Learning about the Past from Living People
The Laboratory for Multimodal History, which opened its doors in September 2025, provides researchers and practitioners based at the Institute with the equipment, know-how, and physical and ethical space necessary for genuine collaboration across disciplinary, political, and other divides, while at the same time upholding the highest academic standards. The aim is not only to push the boundaries of the field but also to intervene, from a historical perspective, in public discourse. This includes intermediating between professional and lay experts with divergent knowledge claims, whether about public health, the environment, or other topics.
In practical terms, the Lab focuses on three interrelated approaches: (1) oral history, ethnography, and other interview-adjacent methods that involve learning about the past from living people; (2) more-than-textual forms of research and communication, including audio-based scholarship and filmmaking; and (3) inclusive, collaborative research with non-academic partners, at eye level. The overarching goal is to facilitate collaboration on historical research and communication with non-academic partners. Oral history and audiovisual media are a means to this end.
Introducing Multimodal History
Extending a lively discourse in anthropology to historical practice, we also introduce the new concept of multimodal history. In the past several years, anthropologists have adopted the term “multimodal” in ways that extend nontextual methods beyond those of visual anthropology. These include multisensorial practices such as performance, dance, or cooking. Importantly for our purposes, anthropologists also use the term to describe modes of collaboration with nonacademic interlocutors as equal partners in research and communication. Multimodal, in other words, goes beyond multimedia or multisensory to encompass multiple modes of engagement.

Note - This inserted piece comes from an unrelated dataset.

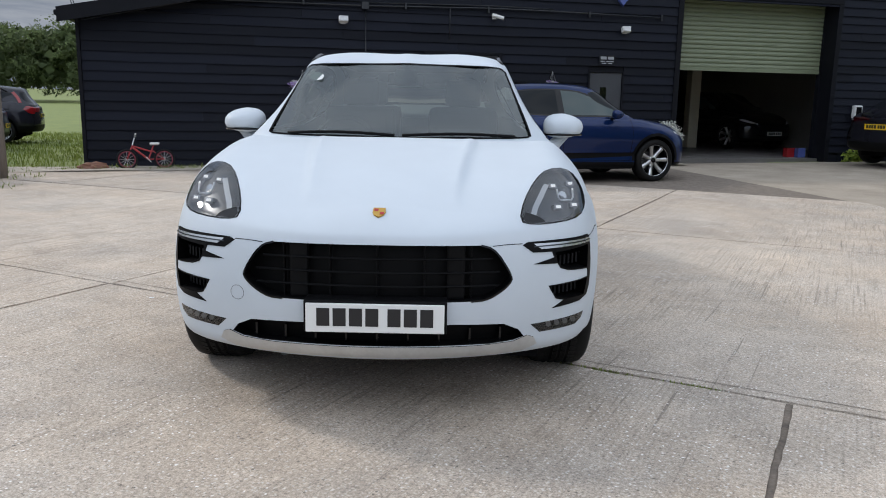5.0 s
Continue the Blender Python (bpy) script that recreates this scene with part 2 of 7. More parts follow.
def barn_board_material():
    m = material("black_stained_weatherboard", (0.012, 0.013, 0.016), 0.55)
    t, s = nodes_of(m)
    at = place_of(t, (0.5, 6, 14), local=False)
    grain = noise_tex(t, at, 3.0, 6, 0.6, 0.3)
    info = t.nodes.new("ShaderNodeObjectInfo")
    f = mixed(t, 0.4, grain, info.outputs["Random"])
    t.links.new(ramp(t, f, [(0.25, (0.0030, 0.0038, 0.0078)), (0.75, (0.0085, 0.0105, 0.0190))]).outputs[0], s.inputs["Base Color"])
    t.links.new(ramp(t, grain, [(0.3, grey(0.5)), (0.7, grey(0.75))]).outputs[0], s.inputs["Roughness"])
    s.inputs["Specular IOR Level"].default_value = 0.17
    bump(t, s, grain, 0.35, 0.006)
    return m


BOARD = barn_board_material()
BLACK_TRIM = worn("black_trim", (0.004, 0.0045, 0.007), (0.009, 0.0095, 0.013), 5, (0.5, 0.75), 0.15)
nodes_of(BLACK_TRIM)[1].inputs["Specular IOR Level"].default_value = 0.14
ROOF_SHEET = worn("roof_sheet", (0.05, 0.052, 0.056), (0.09, 0.09, 0.092), 2, (0.6, 0.8), 0.2)
SHUTTER = worn("olive_roller_shutter", (0.16, 0.185, 0.115), (0.20, 0.225, 0.145), 2.5, (0.4, 0.55), 0.05)
GREY_DOOR = worn("grey_door_paint", (0.035, 0.038, 0.045), (0.05, 0.053, 0.06), 3, (0.45, 0.6), 0.05)
WHITE_PLASTIC = worn("white_plastic", (0.68, 0.68, 0.66), (0.78, 0.78, 0.76), 8, (0.35, 0.5), 0.03)
BLUE_PLASTIC = material("blue_alarm_cover", (0.07, 0.10, 0.3), 0.4)
SIGN_BLACK = material("sign_face", (0.010, 0.011, 0.015), 0.45, 0.0, Specular_IOR_Level=0.15)
SIGN_WHITE = material("sign_letters", (0.34, 0.35, 0.37), 0.4)
GLASS_DARK = material("window_glass", (0.004, 0.005, 0.005), 0.02, 0.0, Specular_IOR_Level=0.4)
INNER_WALL = worn("inner_wall", (0.25, 0.235, 0.2), (0.32, 0.3, 0.26), 1.5, (0.8, 0.9), 0.1)
INNER_FLOOR = worn("inner_floor", (0.10, 0.095, 0.09), (0.15, 0.14, 0.13), 1.5, (0.35, 0.6), 0.05)
COLUMN = worn("cream_column", (0.55, 0.5, 0.38), (0.62, 0.57, 0.45), 3, (0.5, 0.7), 0.05)
POLE_WOOD = worn("weathered_pole", (0.10, 0.082, 0.066), (0.21, 0.175, 0.145), 4, (0.75, 0.95), 0.6, 40, squash=(6, 6, 0.5))
FENCE_WOOD = worn("weathered_fence", (0.19, 0.165, 0.125), (0.42, 0.375, 0.30), 7, (0.75, 0.95), 0.7, 60, squash=(3, 3, 0.6))
RED_CANVAS = worn("red_canvas", (0.23, 0.03, 0.035), (0.30, 0.05, 0.05), 12, (0.75, 0.9), 0.2, 160)
RUSTY = worn("rusty_steel", (0.13, 0.055, 0.035), (0.22, 0.10, 0.06), 18, (0.6, 0.8), 0.2)
STEEL = worn("grey_steel", (0.35, 0.35, 0.35), (0.48, 0.48, 0.47), 20, (0.35, 0.5), 0.05, metal=0.9)
TANK_GREEN = worn("dark_green_tank_plastic", (0.007, 0.014, 0.013), (0.014, 0.025, 0.023), 3, (0.35, 0.5), 0.08)
nodes_of(TANK_GREEN)[1].inputs["Specular IOR Level"].default_value = 0.22
BARK = worn("bark", (0.06, 0.045, 0.032), (0.14, 0.11, 0.08), 6, (0.85, 0.95), 0.7, 40, squash=(4, 4, 0.7))
HEDGE_LEAF = leafy("hedge_leaf", (0.075, 0.104, 0.044), (0.25, 0.29, 0.115))
TREE_LEAF = leafy("ash_leaf", (0.12, 0.18, 0.045), (0.54, 0.60, 0.22))
BRAMBLE_LEAF = leafy("bramble_leaf", (0.10, 0.175, 0.028), (0.46, 0.54, 0.10))
WOOD_LEAF = leafy("woodland_leaf", (0.062, 0.088, 0.038), (0.18, 0.225, 0.095), 0.7)
LIME_LEAF = leafy("bright_leaf", (0.09, 0.16, 0.025), (0.19, 0.29, 0.05))
WHITE_FLOWER = leafy("pale_flowers", (0.5, 0.5, 0.46), (0.75, 0.75, 0.7))
PINK_FLOWER = leafy("magenta_petals", (0.42, 0.02, 0.28), (0.62, 0.10, 0.45))
LILAC_FLOWER = leafy("lilac_petals", (0.35, 0.25, 0.5), (0.55, 0.42, 0.68))
YELLOW_FLOWER = leafy("yellow_petals", (0.5, 0.45, 0.06), (0.62, 0.6, 0.16))


# ---------------------------------------------------------------- mesh helpers
def mesh_of(name, verts, faces, mat, smooth=False, mats=None, index=None):
    me = bpy.data.meshes.new(name)
    me.from_pydata([tuple(v) for v in verts], [], [tuple(f) for f in faces])
    for one in (mats or [mat]):
        me.materials.append(one)
    if index is not None:
        me.polygons.foreach_set("material_index", list(index))
    if smooth:
        me.polygons.foreach_set("use_smooth", [True] * len(me.polygons))
    me.update()
    return me


def under(ob, parent, label=""):
    if parent is not None:
        ob.parent = parent
    if label:
        ob["label"] = label
    return ob


def part(name, bm, mat, parent=None, label="", smooth=False):
    """Links a bmesh as one mesh object under a thing or a part."""
    me = bpy.data.meshes.new(name)
    bmesh.ops.recalc_face_normals(bm, faces=bm.faces)
    bm.to_mesh(me)
    bm.free()
    me.materials.append(mat)
    if smooth:
        me.polygons.foreach_set("use_smooth", [True] * len(me.polygons))
    return under(new(name, me), parent, label)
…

On-location filming in Berlin for the course in essay-film production offered by the Lab. Source: Eddie Bolger.
Of course, history, like anthropology, has always been multimodal: one only has to think of museums, documentaries, reenactments, walking tours, oral history, public history, and so on. But historians have not explicitly engaged with multimodality, a term that helpfully captures the three core elements of the Lab—oral history, audiovisual media, and collaborative research—while leaving the interpretive space quite open. Here, we see an opportunity to advance historical scholarship by developing our own set of tools, ethics, and politics of care in conversation with colleagues in oral history, anthropology, critical archival studies, journalism, filmmaking, and beyond.
Making Historical Knowledge Responsibly
To be both cutting-edge and ethically sound, multimodal research depends on an array of material and intellectual resources. As a physical space, the Lab occupies an acoustically isolated room that can be flexibly arranged for meetings, training sessions, audio and video recording, test screenings, and listening sessions. It is fully equipped to support the production of new oral history interviews, podcasts, essay films, and other experiments in audiovisual research and communication, including with borrowable field kits and a workstation for transcription and video editing.

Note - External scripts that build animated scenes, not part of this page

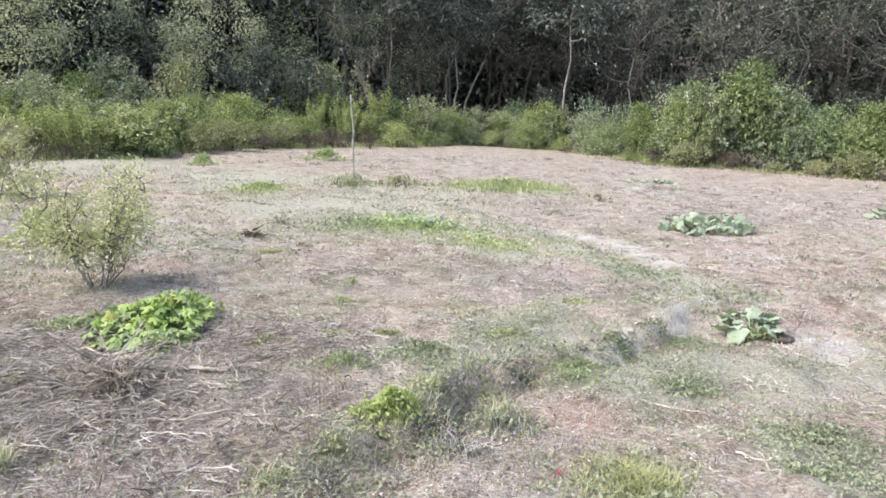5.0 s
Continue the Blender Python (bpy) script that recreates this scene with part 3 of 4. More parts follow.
def scatter_leaves():
    bag = Bag()
    k = 2600
    x, y = fan(k, 1.7, 22.0)
    line = np.array([p for p in EDGE if p[0] > 4.5], float)
    i, f = RNG.integers(0, len(line) - 1, 5000), RNG.random((5000, 1))
    foot = line[i] * (1 - f) + line[i + 1] * f + RNG.normal(0, 0.45, (5000, 2)) - [0.25, 0.25]
    x, y = np.append(x, foot[:, 0]), np.append(y, foot[:, 1])
    keep = inside(x, y)
    x, y = x[keep], y[keep]
    d = unit(len(x))
    d[:, 2] *= 0.25
    bag.leaves(on_ground(x, y, 0.008), d, RNG.uniform(0.015, 0.042, len(x)) * np.clip(np.hypot(x, y) / 6, 1, 2), 0.55, 0.4)
    ob = new("fallen_leaves", bag.mesh("fallen_leaves", M_BROWN))
    tagged(ob, "small brown dead leaves lying in the straw", "leaves", kind="stuff")


def scatter_tangles():
    """Low mats of dead weed stems, cut down and flattened where they grew."""
    for name, mat, k, words in (("dry_tangle", M_STRAW, 620, "flattened mats of pale dead weed stems"), ("brown_tangle", M_BRUSH, 520, "flattened mats of brown dead weed stems")):
        bag = Bag()
        x, y = fan(k, 2.4, 25.0)
        g, s, _ = cover_of(x, y)
        keep = inside(x, y) & (RNG.random(k) < (1 - 0.8 * s) * (1 - 0.6 * g) * np.clip(2.5 * vnoise(x, y, 0.8) - 0.4, 0.1, 1))
        for cx, cy in zip(x[keep], y[keep]):
            r = math.hypot(cx, cy)
            m = int(RNG.uniform(25, 80))
            wide = RNG.uniform(0.05, 0.2) * (0.7 + r / 12)
            turn = RNG.uniform(0, 6.28)
            u, v = RNG.normal(0, wide, m), RNG.normal(0, wide * 0.45, m)
            px, py = cx + u * math.cos(turn) - v * math.sin(turn), cy + u * math.sin(turn) + v * math.cos(turn)
            a, tilt = RNG.uniform(0, 6.28, m), RNG.uniform(0.5, 3.0, m)
            bag.blades(on_ground(px, py), np.stack([np.cos(a) * tilt, np.sin(a) * tilt], 1), RNG.uniform(0.015, 0.055, m) * (0.8 + r / 14), 0.0026 * max(1.0, (r / 4) ** 0.7))
        tagged(new(name, bag.mesh(name, mat)), words, "straw", kind="stuff")


def scatter_twig_mat():
    """Fine dead stems lying criss-cross where the weeds were cut down."""
    for name, mat, k, long, wide, words in (("stem_mat", M_STRAW, 30000, 0.11, 0.0034, "criss-cross mat of fine pale dead stems"), ("brown_stem_mat", M_BRUSH, 15000, 0.09, 0.004, "brown dead stems under the pale ones")):
        x, y = RNG.uniform(-5.2, -0.55, k), RNG.uniform(1.9, 5.2, k)
        _, sand, _ = cover_of(x, y)
        w = vnoise(x, y, 1.6) * 0.8 + vnoise(x, y, 4.5) * 0.5
        keep = RNG.random(k) < np.clip(1.5 * w - 0.35, 0.05, 1) * (1 - 0.9 * sand) * np.clip((-0.4 - x) / 0.6, 0, 1) * np.clip((5.3 - y) / 1.2, 0, 1)
        x, y = x[keep], y[keep]
        bag = Bag()
        drift = 3.0 * vnoise(x, y, 0.9) + RNG.normal(0, 1.9, len(x))
        bag.straws(on_ground(x, y, RNG.uniform(0.004, 0.035, len(x))), drift, long * RNG.uniform(0.4, 1.7, len(x)), wide * RNG.uniform(0.6, 1.5, len(x)), 0.22)
        tagged(new(name, bag.mesh(name, mat)), words, "straw", kind="stuff")


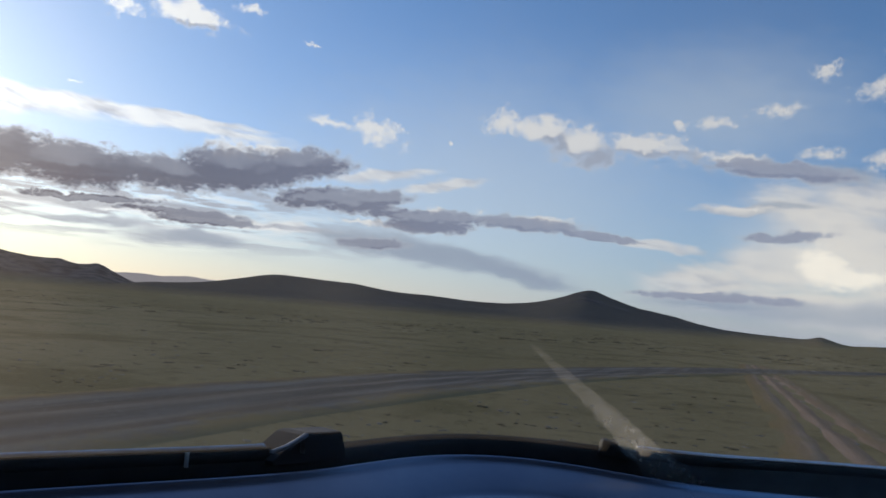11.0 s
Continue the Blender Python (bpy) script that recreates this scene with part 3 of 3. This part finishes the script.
def scatter(name, rows, mat, label, category):
    """Many small lumps on the plain, joined."""
    rng = random.Random(name)
    verts, faces = [], []
    for count, near, wide, small, large, lumps in rows:
        for _ in range(count):
            a = radians(rng.uniform(-75, 105))
            d = near * (wide / near) ** rng.random()
            px, py = -d * math.sin(a), d * math.cos(a)
            if abs(px - road_x(py)) < 2.2 or (0 < py < 70 and abs(px - track_x(py)) < 1.6 and name == "scrub"):
                continue
            v, f = clump_mesh(rng, rng.randint(1, lumps), rng.uniform(small, large))
            b = len(verts)
            verts += [(px + q[0] * 2.4, py + q[1] * 1.4, q[2] * 0.6) for q in v]
            faces += [tuple(b + i for i in g) for g in f]
    return tagged(mesh_object(name, verts, faces, mat, smooth=False), label, category, kind="stuff")


def grass(ground_z):
    """Short dry tufts over the plain near the car, as fans of narrow blades, joined."""
    rng = np.random.default_rng(7)
    counts = ((60000, 4.5, 30, 0.005, 0.012), (50000, 30, 80, 0.010, 0.020), (40000, 80, 330, 0.03, 0.06))
    verts, tris = [], []
    for count, near, wide, small, large in counts:
        a = np.radians(rng.uniform(-72, 104, count))
        d = np.sqrt(rng.uniform(near ** 2, wide ** 2, count)) if wide < 80 else near * (wide / near) ** rng.random(count)
        px, py, pz = -d * np.sin(a), d * np.cos(a), ground_z(np.degrees(a), d)
        on_road = np.abs(px - np.array([road_x(q) for q in py])) < 0.9 + 1.3 * rng.random(count)
        on_track = (py > 3) & (py < 75) & (np.abs(px - np.array([track_x(q) for q in py])) < 0.35 + 0.95 * rng.random(count))
        keep = ~(on_road | on_track)
        px, py, pz = px[keep], py[keep], pz[keep]
        h = rng.uniform(small, large, len(px)) * rng.uniform(0.5, 1.2, len(px))
        for blade in range(2):
            t = rng.uniform(0, math.tau, len(px))
            lean, w = rng.uniform(0.3, 1.4, len(px)) * h, 1.7 * h
            ox, oy = rng.normal(0, 2.0, len(px)) * h, rng.normal(0, 2.0, len(px)) * h
            c, s = np.cos(t), np.sin(t)
            zero = pz - 0.01
            verts.append(np.stack([np.stack([px + ox - s * w, py + oy + c * w, zero], 1), np.stack([px + ox + s * w, py + oy - c * w, zero], 1),
                                   np.stack([px + ox + c * lean, py + oy + s * lean, pz + h], 1)], 1).reshape(-1, 3))
    v = np.concatenate(verts)
    me = bpy.data.meshes.new("grass")
    me.vertices.add(len(v))
    me.vertices.foreach_set("co", v.ravel())
    me.loops.add(len(v))
    me.loops.foreach_set("vertex_index", np.arange(len(v)))
    me.polygons.add(len(v) // 3)
    me.polygons.foreach_set("loop_start", np.arange(0, len(v), 3))
    me.update(calc_edges=True)
    me.materials.append(GRASS)
    return tagged(new("grass", me), "short dry yellow-green steppe grass", "grass", kind="stuff")


grass(land())
far_ridge()
ribbon("road", road_x, lambda y: 2.0 + 0.002 * max(y, 0), -120, 420, 0.5, ROAD, "rutted grey dirt road across the dry steppe")
ribbon("track", track_x, lambda y: 1.3 - 0.006 * y, 5, 50, 0.4, TRACK, "reddish wheel track worn into the steppe grass", 0.022, 0.045)
scatter("scrub", [(1000, 9, 60, 0.02, 0.075, 6), (1700, 60, 300, 0.06, 0.24, 8)], SCRUB, "scattered low dark scrub tufts on dry grass", "scrub")
def shrubs():
    """Single low dark bushes that stand out on the plain."""
    rng = random.Random(21)
    kinds = []
    for i in range(4):
        v, f = clump_mesh(rng, 14, 0.10)
        v = [(q[0] * 2.6, q[1] * 2.0, q[2] * 0.6) for q in v]
        ob = tagged(mesh_object("shrub", v, f, SCRUB, smooth=False), "low dark ragged shrub on dry steppe grass", "shrub", "shrubs on the plain")
        kinds.append(ob)
    made = 0
    for i in range(60):
        a, d = rng.uniform(-66, 98), 11 * 9 ** rng.random()
        px, py = -d * math.sin(radians(a)), d * math.cos(radians(a))
        if abs(px - road_x(py)) < 2.8 or abs(px - track_x(py)) < 1.8:
            continue
        size = rng.uniform(0.3, 0.75) * (0.6 + d / 60)
        m = pose(px, py, 0, 0, 0, rng.uniform(-25, 25)) @ Matrix.Diagonal((size, size, size, 1))
        if made < 4:
            kinds[made].matrix_basis = m
        else:
            copy_thing(kinds[made % 4], pose(0, 0, 0)).matrix_basis = m
        made += 1


shrubs()
scatter("stones", [(1500, 6, 40, 0.02, 0.06, 2)], STONE, "small pale stones strewn on the steppe", "stones")


# ---- the car that the camera rides in ----
CAR = new("car")
CAR.location = (0, 0, 0)
tagged(CAR, "blue off-road car front with dusty cracked windscreen, parked on steppe", "car")
Z = EYE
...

Researchers during a workshop organized by the Lab.
As an ethical space, the Lab seeks to provide researchers with the less tangible but no less essential tools needed to develop community-based partnerships responsibly—that is to say, with care and without perpetuating harm. This aligns with the core intellectual and political mission of the department, which seeks to historically understand knowledge production as a relationship-making activity. When applied to the production of historical knowledge, this means reckoning with our own relationality as historians, and all the critical self-reflection that entails.
Projects, Training, and Partners
Through a series of projects over the course of the next years, researchers working with the Lab will develop and experimentalize the concept of multimodal history as it applies to research and communication in the history of science, broadly conceived. We will offer technical support as well as guidance on ethical and legal considerations, including through ethics workshops, oral history training sessions, and a crash course in filmmaking.
In parallel to the Lab, the “Living Knowledge” working group hosts a series of meetings to discuss methods, ethics, and sources across oral history, critical archival studies, and related fields; an edited volume is in the works. We are also helping to develop CORAL (Commoning Oral Histories of Knowledge), a digital platform that enables researchers to search across institutions for oral history interviews on specific themes, and to analyze the content and distribution of interviews within each thematic collection.
Oral history books acquired by the Research Library for the Lab’s collection.
Crucially, the development of the Lab has been supported by the library, a student assistant, an external media consultant, and an Institute-based team experienced in audiovisual production, communication, data management, and digital humanities. Further guidance is provided by an international advisory body, or “Sounding Board,” with expertise in oral history, ethnography, and filmmaking. As part of a broader strategy that involves building bridges beyond the institute and field, we are actively exploring partnerships with venues, journalists, filmmakers, artists, activists, and communities, both in our vicinity and farther afield. Such connections are vital to achieving the Lab’s aim of encouraging scholars to responsibly experiment with new, more inclusive modes of engagement while bringing historical perspectives to bear on the wider, more public conversations of our times.